The first design contest for a new Rijksmuseum was held in 1863. Pierre Cuypers entered and came in second. The jury didn't think any of the submissions was good enough, so they declined to choose a winner. Thirteen years later they ran the contest again. This time Cuypers won, and on 1 October 1876 construction began on the brick palace that now anchors Museumplein in Amsterdam. The building combines Gothic and Renaissance vocabulary in a way that looks at first glance like neither and on second glance like both. It opened on 13 July 1885 and has been the keeper of Dutch art and history ever since.
Cuypers did not just design the structure. He directed the program of decoration that covers it inside and out, a program so elaborate it required its own design contest. The sculptures went to B. van Hove and his collaborators. The tile panels and paintings went to other winners. The stained glass went to W.F. Dixon. Every surface of the building refers to Dutch art history. The result was a building that did not just house the national collection - it argued, in brick and stone and glass, that the Dutch tradition deserved this kind of cathedral. The Rijksmuseum had moved into the Trippenhuis in 1817 and stayed there for sixty-eight years. The Cuypers building made it impossible to forget what the institution was meant to do.

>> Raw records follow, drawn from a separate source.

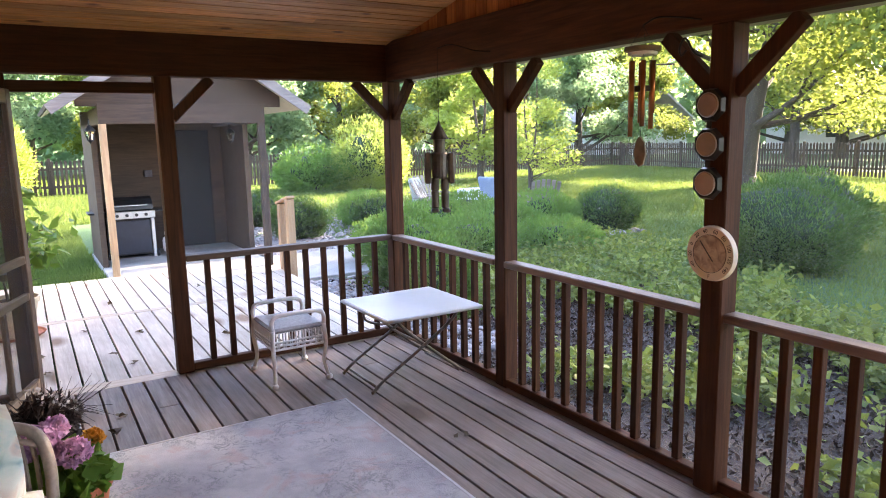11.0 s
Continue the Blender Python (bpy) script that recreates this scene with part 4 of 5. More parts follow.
# pots with flowers by the settee
def flower_pot(name, label, at, r, h, mt, seed, blooms, foliage):
    t = thing(name, label, "potted plant", at)
    part("pot", lathe(bmesh.new(), [(r * 0.7, 0), (r * 0.95, h - 0.03), (r * 1.02, h - 0.03), (r * 1.02, h), (r * 0.92, h), (r * 0.88, h - 0.025), (0.001, h - 0.02)], 22), M[mt], t, smooth=False)
    part("soil", lathe(bmesh.new(), [(0.001, h - 0.024), (r * 0.88, h - 0.022), (r * 0.3, h - 0.008), (0.001, h - 0.006)], 14), M["soil"], t)
    rng = np.random.default_rng(seed)
    for mt2, n, centre, rad, size, asp in foliage:
        pts = lump(rng, n, centre, rad, 0.4, h * 0.6)
        me = leaf_mesh("leaves", pts, size * (0.6 + 0.8 * rng.random(len(pts))), rng, asp)
        me.materials.append(M[mt2])
        o = new("leaves", me)
        o.parent = t
    for mt2, n, centre, rad in blooms:
        pts = lump(rng, n, centre, (rad, rad, rad * 0.8), 0.75)
        me = leaf_mesh("blossom", pts, 0.028 * (0.7 + 0.6 * rng.random(len(pts))), rng, 0.9)
        me.materials.append(M[mt2])
        o = new("blossom", me)
        o.parent = t
    bm = bmesh.new()
    rr = random.Random(seed)
    for _, _, c, _ in blooms:
        tube(bm, [(c[0] * 0.2, c[1] * 0.2, h - 0.02), (c[0] * 0.7, c[1] * 0.7, (h + c[2]) / 2), c], 0.004, 5)
    if blooms:
        part("stems", bm, M["pot_leaf"], t)
    else:
        bm.free()
    return t


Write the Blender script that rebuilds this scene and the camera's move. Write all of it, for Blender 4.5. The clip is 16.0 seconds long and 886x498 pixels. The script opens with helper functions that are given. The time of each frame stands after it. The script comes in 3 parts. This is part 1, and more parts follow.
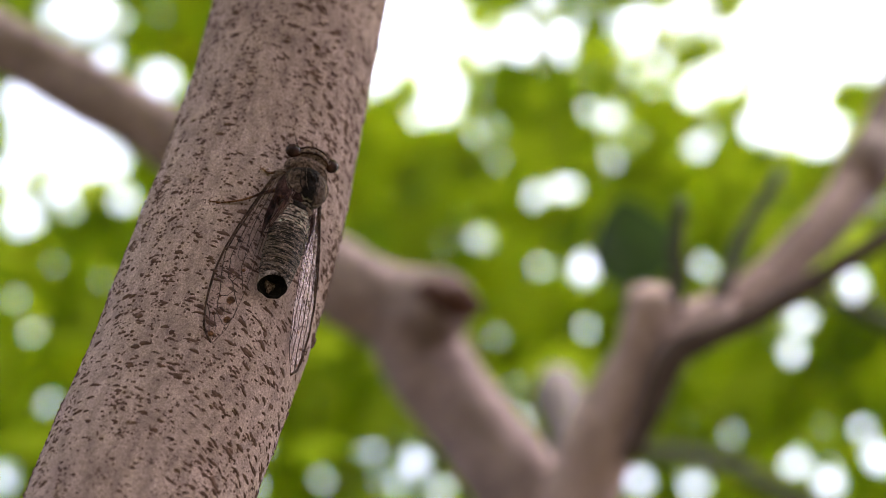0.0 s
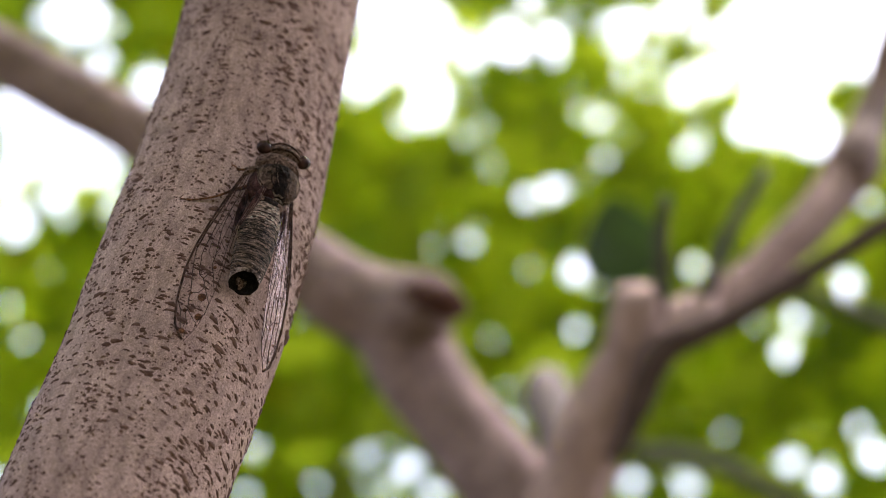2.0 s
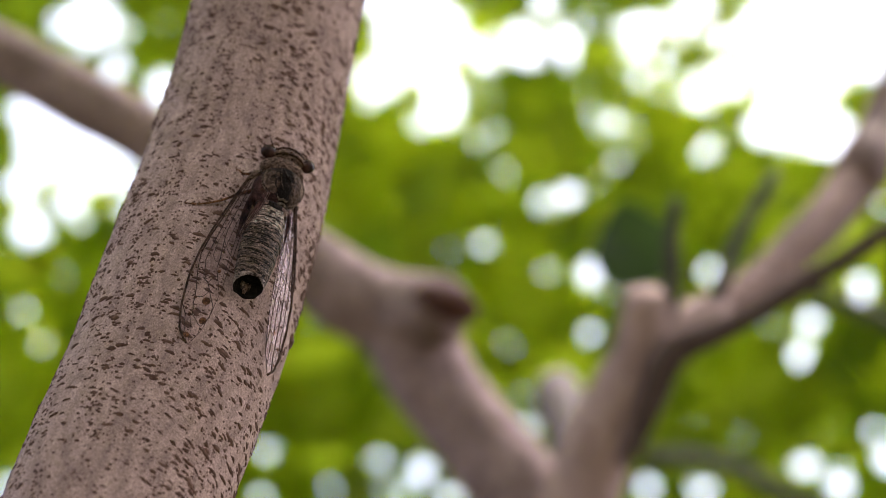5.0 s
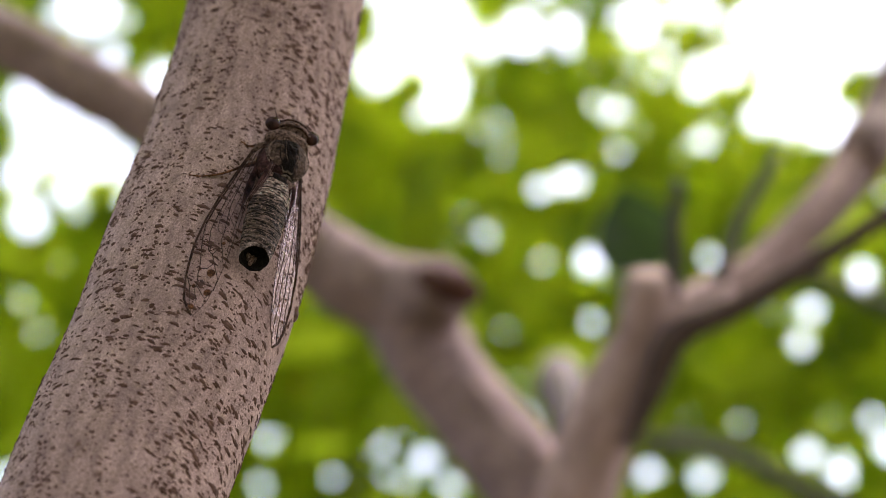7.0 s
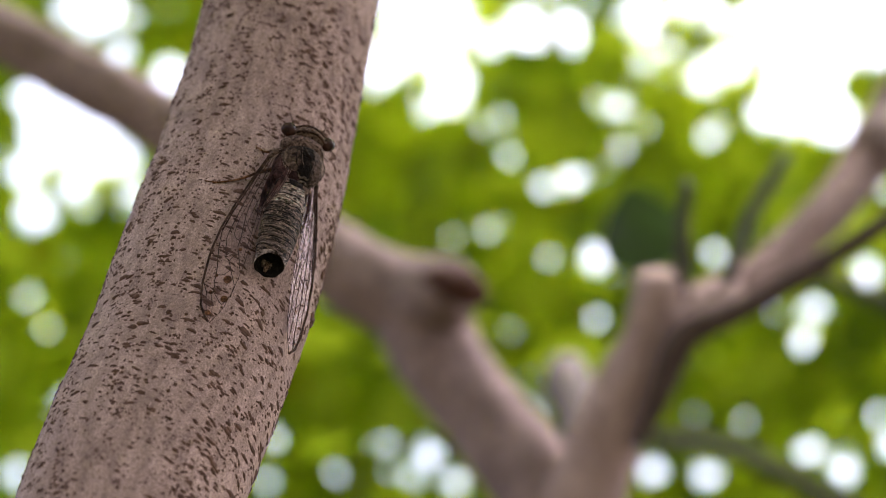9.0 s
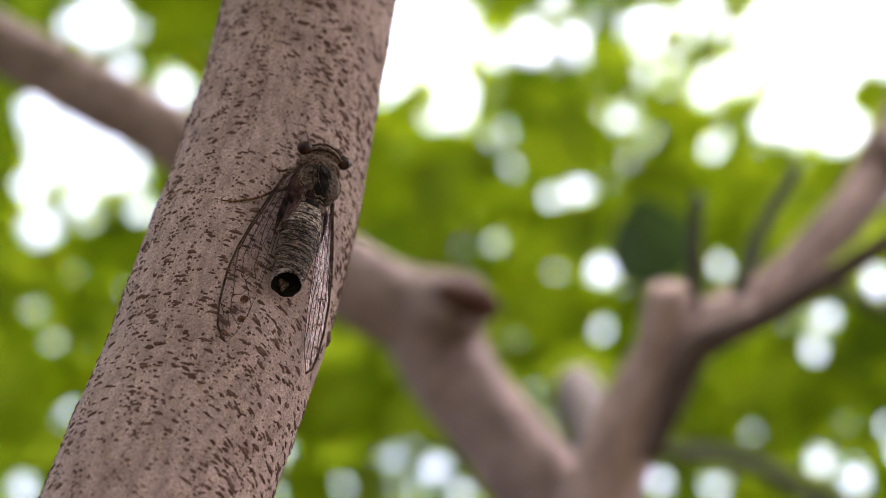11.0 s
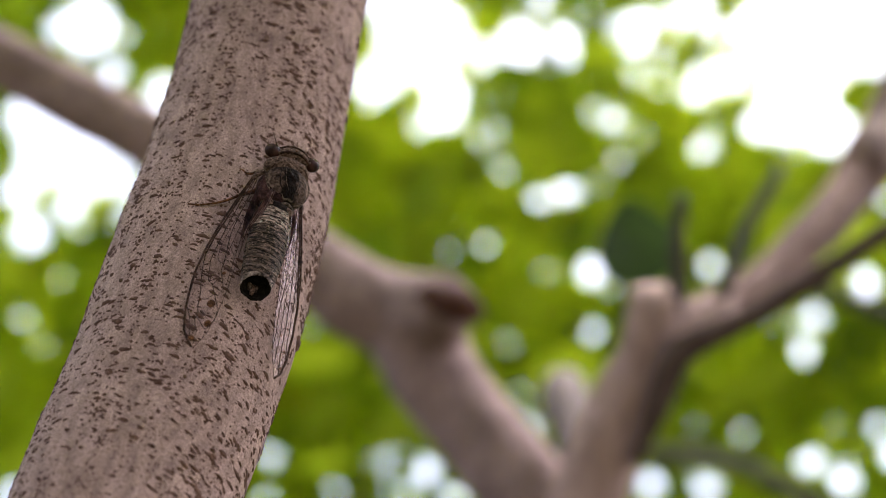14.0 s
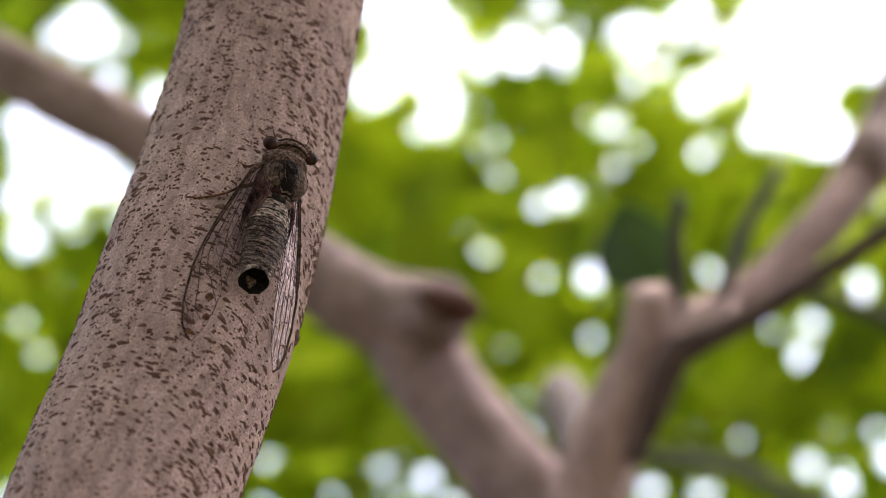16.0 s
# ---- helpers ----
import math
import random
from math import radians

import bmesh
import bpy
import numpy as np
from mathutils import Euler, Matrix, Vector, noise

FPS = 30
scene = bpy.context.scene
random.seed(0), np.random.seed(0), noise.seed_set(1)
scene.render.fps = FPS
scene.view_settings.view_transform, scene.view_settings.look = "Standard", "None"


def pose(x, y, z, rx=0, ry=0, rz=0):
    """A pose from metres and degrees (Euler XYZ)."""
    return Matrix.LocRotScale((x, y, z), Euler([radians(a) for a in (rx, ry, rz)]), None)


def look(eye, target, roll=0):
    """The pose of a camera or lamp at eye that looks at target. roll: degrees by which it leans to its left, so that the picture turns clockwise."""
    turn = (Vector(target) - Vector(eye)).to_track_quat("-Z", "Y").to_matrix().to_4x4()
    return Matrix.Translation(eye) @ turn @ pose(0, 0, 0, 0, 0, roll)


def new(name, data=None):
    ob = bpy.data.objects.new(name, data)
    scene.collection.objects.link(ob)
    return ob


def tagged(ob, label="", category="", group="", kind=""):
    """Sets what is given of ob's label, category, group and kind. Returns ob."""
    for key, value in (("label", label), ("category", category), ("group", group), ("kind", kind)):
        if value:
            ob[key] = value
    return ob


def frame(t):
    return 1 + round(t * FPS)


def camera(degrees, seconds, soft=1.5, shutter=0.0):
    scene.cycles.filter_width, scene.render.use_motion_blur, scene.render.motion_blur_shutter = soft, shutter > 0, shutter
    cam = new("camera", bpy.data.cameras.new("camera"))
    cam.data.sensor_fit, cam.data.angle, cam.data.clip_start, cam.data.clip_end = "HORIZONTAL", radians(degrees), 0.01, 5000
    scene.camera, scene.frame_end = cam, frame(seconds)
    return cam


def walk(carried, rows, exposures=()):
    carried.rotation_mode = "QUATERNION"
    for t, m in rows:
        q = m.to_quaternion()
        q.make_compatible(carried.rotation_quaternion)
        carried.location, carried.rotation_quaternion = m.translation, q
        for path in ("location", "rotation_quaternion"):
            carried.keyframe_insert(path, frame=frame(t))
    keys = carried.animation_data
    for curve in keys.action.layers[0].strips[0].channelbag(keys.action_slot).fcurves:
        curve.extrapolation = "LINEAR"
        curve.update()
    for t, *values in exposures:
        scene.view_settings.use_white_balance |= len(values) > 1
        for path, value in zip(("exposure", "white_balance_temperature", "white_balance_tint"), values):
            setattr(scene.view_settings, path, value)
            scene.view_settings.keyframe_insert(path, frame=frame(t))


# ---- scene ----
# The camera is held by hand and drifts a few millimetres.
cam = camera(30, 16.0, soft=0.85)
cam.data.dof.use_dof = True
cam.data.dof.focus_distance = 0.288
cam.data.dof.aperture_fstop = 10.2
cam.data.dof.aperture_blades = 0
walk(cam, [
    (0.0, pose(-0.00363, -0.00136, 1.55099, 122.857, -0.512, -0.133)),
    (0.5, pose(-0.00209, -0.00135, 1.55002, 123.009, -0.284, -0.015)),
    (1.0, pose(-0.00135, -0.00067, 1.54915, 122.993, -0.274, -0.039)),
    (1.5, pose(-0.00068, -0.00014, 1.55039, 122.939, -0.153, -0.069)),
    (2.0, pose(0.00050, 0.00000, 1.55000, 123.000, -0.000, 0.000)),
    (2.5, pose(0.00159, -0.00077, 1.54993, 122.896, -0.114, -0.062)),
    (3.0, pose(0.00159, -0.00111, 1.54988, 122.789, 0.061, 0.109)),
    (3.5, pose(0.00165, -0.00057, 1.54957, 122.968, 0.032, 0.384)),
    (4.0, pose(0.00276, -0.00162, 1.54956, 123.165, -0.051, 0.569)),
    (6.5, pose(0.00175, 0.00200, 1.54858, 122.882, -0.150, 0.488)),
    (7.0, pose(0.00140, 0.00226, 1.54760, 122.787, -0.111, 0.520)),
    (7.5, pose(0.00023, 0.00132, 1.54820, 122.793, -0.129, 0.496)),
    (8.0, pose(-0.00142, 0.00078, 1.54843, 122.682, -0.174, 0.567)),
    (8.5, pose(-0.00177, 0.00086, 1.54938, 122.753, -0.211, 0.547)),
    (9.0, pose(-0.00095, 0.00133, 1.54905, 122.655, -0.123, 0.635)),
    (9.5, pose(-0.00208, 0.00054, 1.55045, 122.793, -0.139, 0.649)),
    (12.0, pose(-0.00289, 0.00192, 1.55099, 123.047, 0.019, 1.085)),
    (12.5, pose(-0.00252, 0.00186, 1.55278, 122.949, 0.176, 0.839)),
    (13.0, pose(-0.00248, 0.00232, 1.55298, 123.146, 0.168, 1.070)),
    (13.5, pose(-0.00040, 0.00302, 1.55215, 123.200, 0.185, 1.111)),
    (14.0, pose(0.00105, 0.00418, 1.55232, 123.140, 0.431, 0.924)),
    (14.5, pose(0.00069, 0.00519, 1.55179, 123.187, 0.476, 0.813)),
    (15.0, pose(-0.00001, 0.00724, 1.55094, 123.325, 0.492, 0.891)),
    (15.5, pose(0.00007, 0.00768, 1.55151, 123.370, 0.432, 0.990)),
    (16.0, pose(0.00041, 0.00735, 1.55138, 123.393, 0.580, 0.879)),
], exposures=[(0.0, 2.62, 6380, 16), (16.0, 2.62, 6380, 16)])

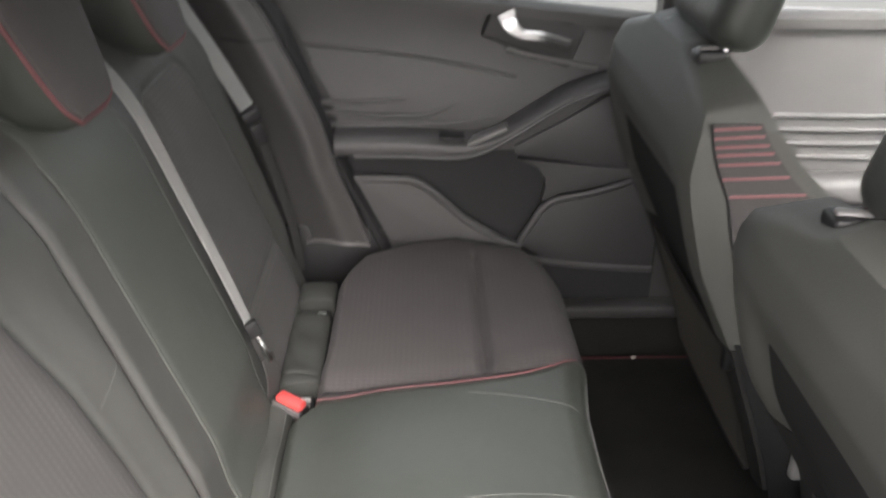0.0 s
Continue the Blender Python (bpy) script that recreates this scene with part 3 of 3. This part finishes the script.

In December 2003 the main building closed for what was supposed to be a five-year renovation. It took almost ten. The Spanish architects Antonio Cruz and Antonio Ortiz of Cruz y Ortiz drew the redesign, which restored Cuypers' interiors that had been painted over during the 20th century and removed the floors that had been inserted into the courtyards. The renovation cost 375 million euros. During the long closure, about 400 works - including Rembrandt's The Night Watch and other 17th-century masterpieces - went on display in the Philips Wing so visitors could still see something. Project architect Muriel Huisman described the design philosophy as "silent architecture," a deliberate refusal to dramatize the seams between old and new. The building reopened on 13 April 2013.
At the end of the Gallery of Honour, framed by the long perspective of the upper floor, hangs the painting that everyone comes to see. Rembrandt finished The Night Watch in 1642 and never got more money for a painting in his life. The civic guardsmen who commissioned it were not all delighted - the canvas treats the parade as a swirling, half-organized event rather than the orderly portrait they had paid for. Captain Frans Banninck Cocq steps forward with his lieutenant. A girl in gold materializes from the shadows. A dog barks. The painting is enormous - originally even larger before the canvas was trimmed in 1715 to fit a doorway. In 2019, before its scheduled restoration, the museum showed every Rembrandt it owns - 22 paintings, 60 drawings, over 300 prints - together for the first time.
In 2021 the Rijksmuseum mounted an exhibition called Slavery. The show told the history of Dutch colonial slavery through ten people - not as statistics but as named lives: Joao, Wally, Oopjen, Paulus, van Bengalen, Surapati, Sapali, Tula, Dirk, Lohkay. More than 1.6 million people were enslaved by Dutch traders across the 17th to 19th centuries, in Suriname, Brazil, the Caribbean, South Africa and the East Indies. As part of the exhibition the museum added labels to 77 works in the permanent collection, marking the previously unmentioned links between Dutch Golden Age wealth and the slave trade that helped fund it. The Vermeer exhibition followed two years later: 28 of the 37 known Vermeers in one place, what curator Pieter Roelofs called a once-in-a-lifetime event. All time slots sold out almost immediately.
The collection holds about one million objects, of which roughly 8,000 are on display at any time. Through the Rijksstudio webplatform, the museum has put 700,000 high-resolution images online under a Creative Commons license that makes them essentially copyright-free. You can download a Vermeer and print it on a tote bag. The director Taco Dibbits, in charge since 2016, treats the open-access policy as essential to the museum's mission. In January 2026 the Rijksmuseum announced a new sculpture garden with works by Henry Moore, Alberto Giacometti and Louise Bourgeois, planned to open in autumn 2026. The building Cuypers designed in 1876 still sets the terms of how the Dutch see their own history - more carefully now than when it opened, and with more of the past on the wall.
The Rijksmuseum stands at 52.36 N, 4.89 E on Museumplein in Amsterdam-Zuid, with the Van Gogh Museum and Stedelijk Museum a few hundred meters west. From altitude it is recognizable as a large symmetrical brick building with twin towers flanking a central passage that runs straight through at ground level - the only museum in the world with a public bicycle tunnel through it. Schiphol (EHAM) is 11 km southwest. The Vondelpark is the green rectangle just to the west of the museum complex.